### [Collected material]

#####

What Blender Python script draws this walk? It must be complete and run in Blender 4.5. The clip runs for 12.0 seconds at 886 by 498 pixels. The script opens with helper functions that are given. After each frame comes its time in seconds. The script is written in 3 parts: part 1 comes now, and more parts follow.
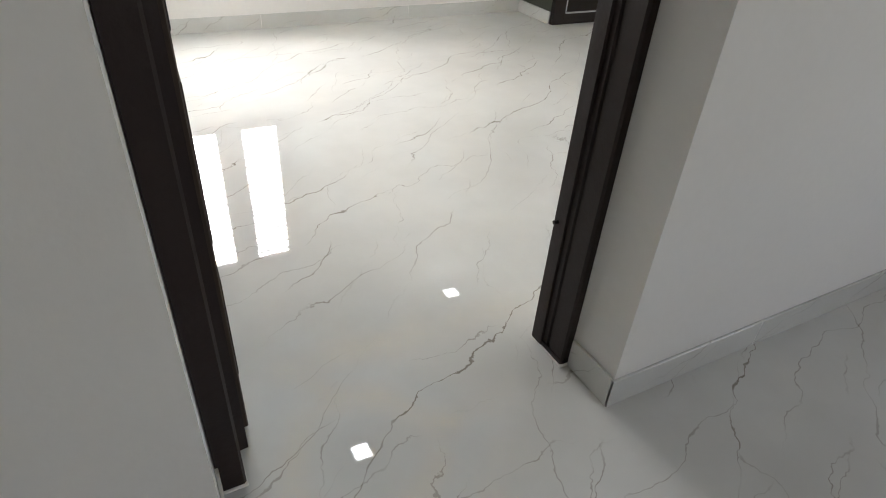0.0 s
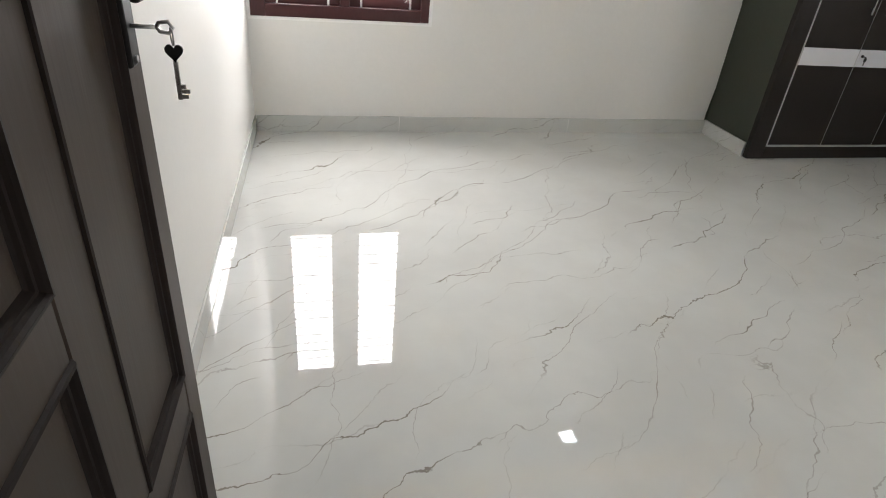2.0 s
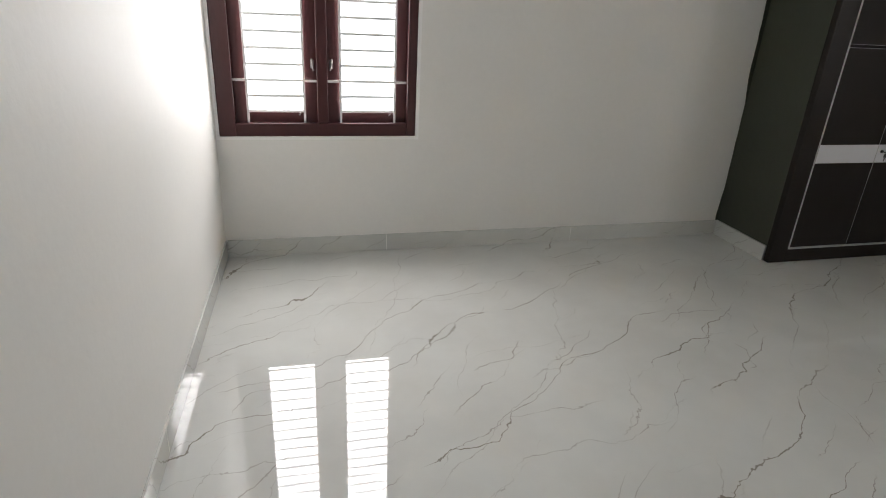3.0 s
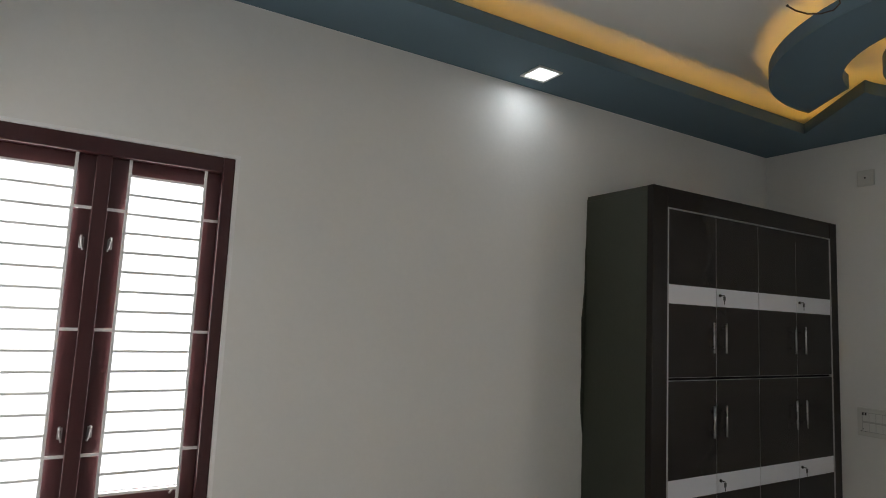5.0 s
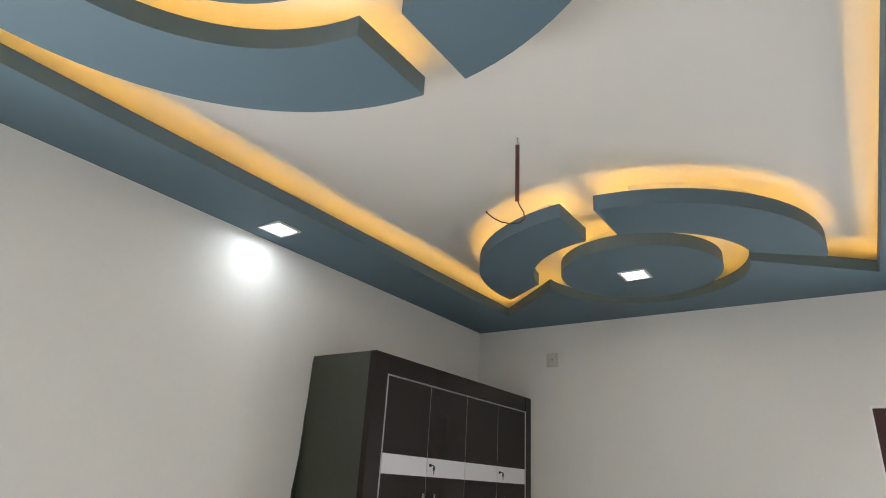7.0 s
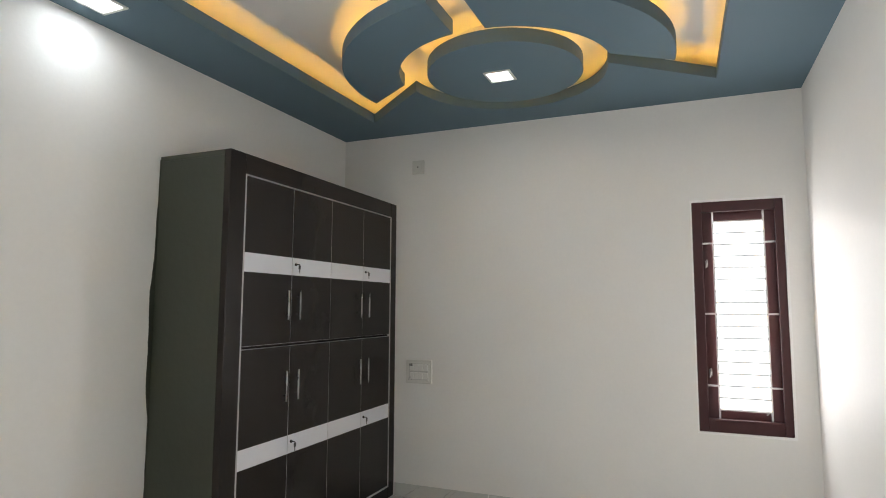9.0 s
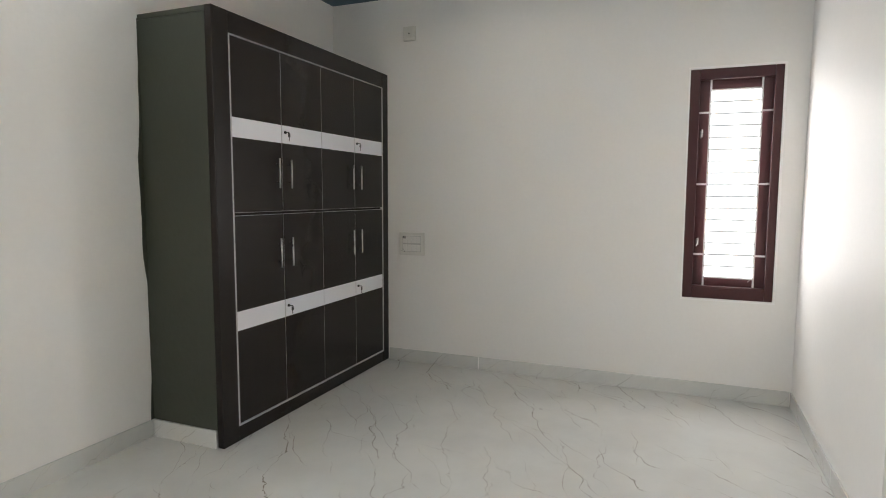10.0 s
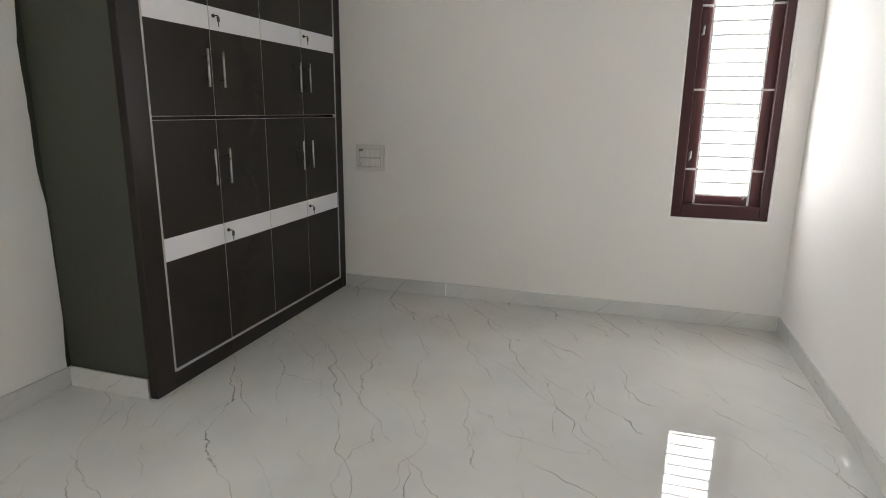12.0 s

#####

### [Set exercise]
Retype the whole listing, keeping every line identical and omitting all pictures.

### [Result of the exercise]
What Blender Python script draws this walk? It must be complete and run in Blender 4.5. The clip runs for 12.0 seconds at 886 by 498 pixels. The script opens with helper functions that are given. After each frame comes its time in seconds. The script is written in 3 parts: part 1 comes now, and more parts follow.
0.0 s
2.0 s
3.0 s
5.0 s
7.0 s
9.0 s
10.0 s
12.0 s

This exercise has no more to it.